No início da pandemia era muito frequente ouvir que o novo coronavírus não distingue gênero, etnia ou condição financeira e que todos estavam no mesmo barco. Mas o tempo passou, a doença avançou, chegou ao Espírito Santo e mostrou que a realidade é outra: quem não pode ficar em casa ou não tem acesso irrestrito à água e sabão, por exemplo, está mais suscetível à Covid-19.
Prova disso é que mais de 70% dos casos confirmados do Estado afetam pretos e pardos, que também representam a maioria da população de baixa renda ou que exerce trabalhos braçais. Para tentar conter esse desigual e cruel avanço, representantes do movimento negro se uniram e discutiram, a partir de meados de maio, quais medidas são necessárias.
O resultado será levado ao Governo Estadual na manhã desta quinta-feira (4): um documento com 105 reivindicações, entre as quais o lockdown e a construção de um hospital de campanha. Além da exigência de maior testagem e da identificação dos óbitos e dos casos confirmados por raça. Um abaixo-assinado com mais de 2.500 assinaturas também será entregue.
Além das medidas objetivas no âmbito da saúde, a Unidade Negra Capixaba no Combate à Covid-19 pede para que o Estado inclua estudiosos e pesquisadores da saúde dos negros no comitê de crise, que toma as decisões para conter a pandemia no Espírito Santo. Assim como requer políticas de transferência de renda para comunidades tradicionais, como quilombolas e paneleiras.
Professor e pesquisador de estudos étnico-raciais, o integrante Gustavo Forde resumiu a motivação do grupo: Se a população negra está mais vulnerável, o que fazer e por que não está sendo feito? Essa ausência de ações pode ser resultado de como a sociedade brasileira se organizou a partir do racismo estrutural e institucional", disse.
Antes de realizar a entrega do documento com as reivindicações, um grupo de 15 representantes dos movimentos negros deve fazer um ato político e simbólico em frente ao Palácio Anchieta, sede do Governo Estadual, em Vitória. No local, o grupo deixará cruzes em homenagem às mais de 600 pessoas que já perderam a vida para o novo coronavírus no Espírito Santo.
De acordo com o infectologista Paulo Peçanha, a maior incidência da Covid-19 entre pretos e pardos não é exclusividade do Espírito Santo e nem do Brasil. Com o avanço da doença para os bairros periféricos, a pandemia ilumina problemas e evidencia correlações socioeconômicas, já que estudos não revelaram qualquer propensão genética.

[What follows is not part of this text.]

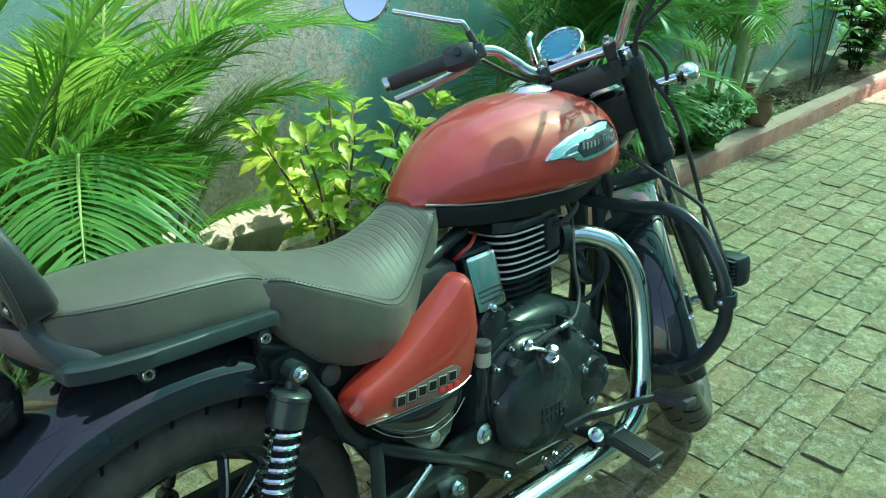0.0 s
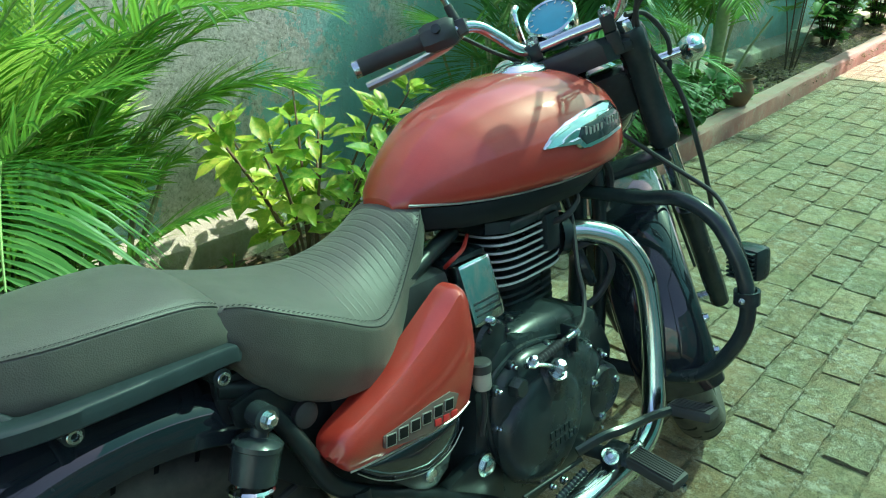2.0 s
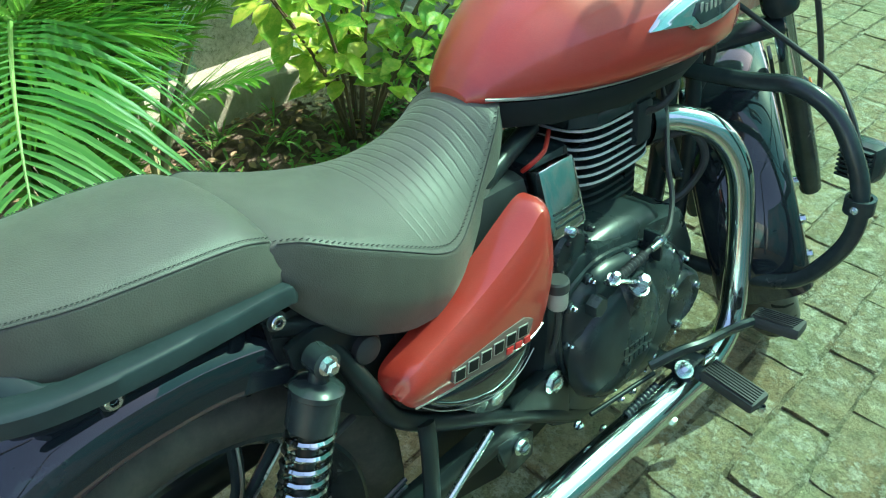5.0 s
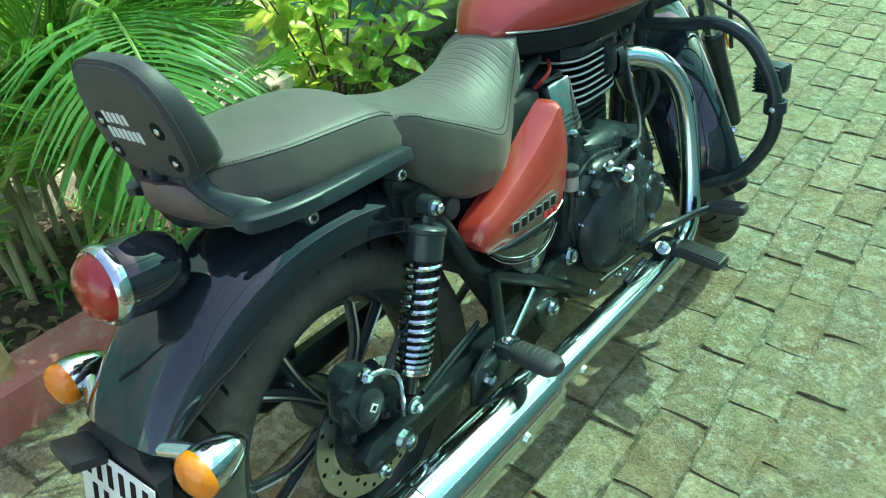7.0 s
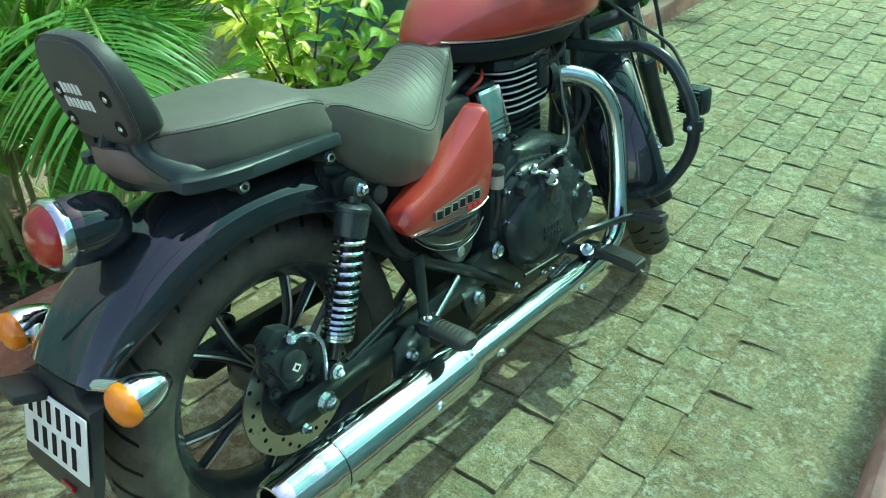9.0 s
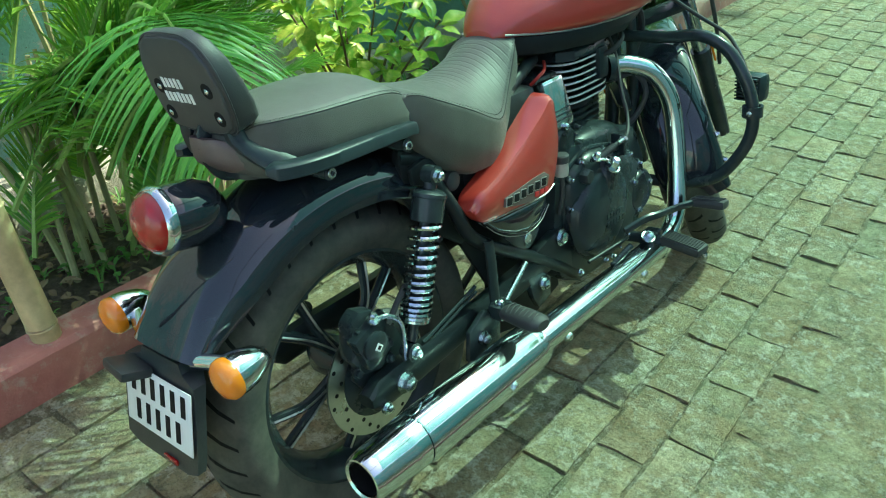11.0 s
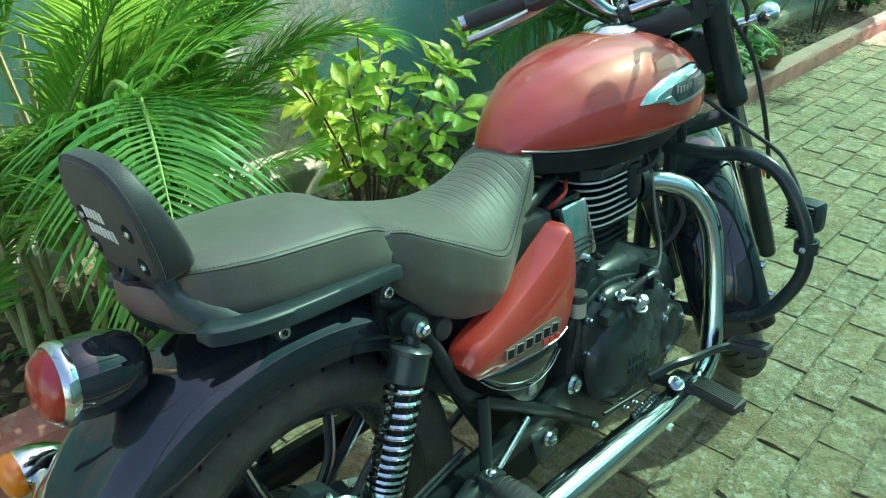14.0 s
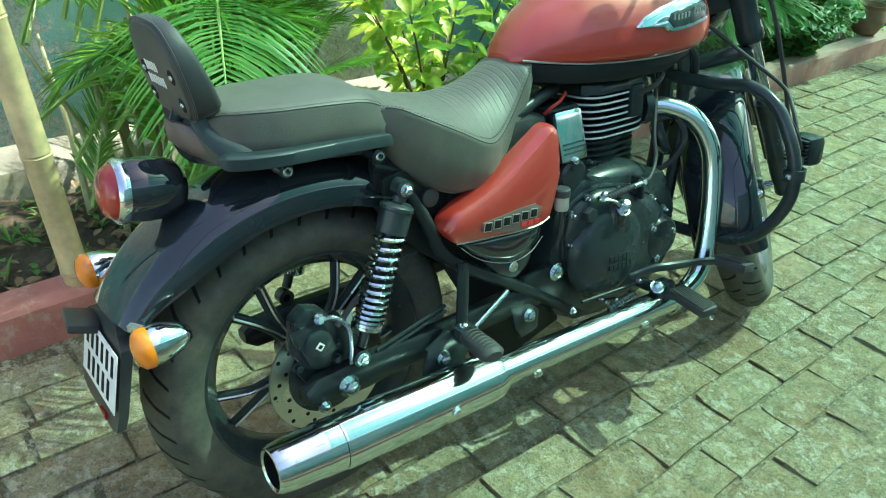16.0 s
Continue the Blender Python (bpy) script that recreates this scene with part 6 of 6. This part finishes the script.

A primeira questão diz respeito à habitação. Nessas regiões, as casas têm um alto número de moradores e fica mais difícil manter o distanciamento social. Por isso, a exposição acaba sendo muito maior. A segunda é a dificuldade para ter acesso ao atendimento médico, o que faz com que o diagnóstico seja mais tardio e a chance da doença evoluir mal ou matar seja elevada, explicou.
Diante de tal realidade, o especialista defende que medidas mais específicas precisam ser tomadas. Seria muito importante achar um jeito de dar o diagnóstico de forma mais precoce e isolar as pessoas doentes que não vão para o hospital, evitando que outras adquiram a doença e que o adoecimento nesses grupos seja perpetuado, afirmou.
Consequentemente, na visão dele, o lockdown não seria tão eficaz. Os números estão mostrando problemas estruturais que precisam ser enfrentados a médio prazo. A curto, as ações precisam atender às carências dessa parcela da sociedade. O lockdown tem efetividade, principalmente, nas áreas centrais, concluiu o médico Paulo Peçanha.
Procurado por A Gazeta, a Secretaria Estadual de Saúde (Sesa) afirmou que já é possível consultar os casos confirmados e os óbitos da população negra por meio de um filtro adicionado no Painel Covid-19 e que o "Espírito Santo é o único Estado do país a identificar, no ato do registro de notificação da Covid-19, a raça/cor do cidadão".
A pasta também informou que emitiu uma nota técnica (nº 17 de 2020) com recomendações para prevenção e controle de infecções para Organização da Rede Assistencial para Atenção às Pessoas em Situação de Vulnerabilidade. "Nesta quinta-feira (4), será realizada uma reunião por videoconferência entre a Sesa e integrantes do movimento negro no Espírito Santo", adiantou.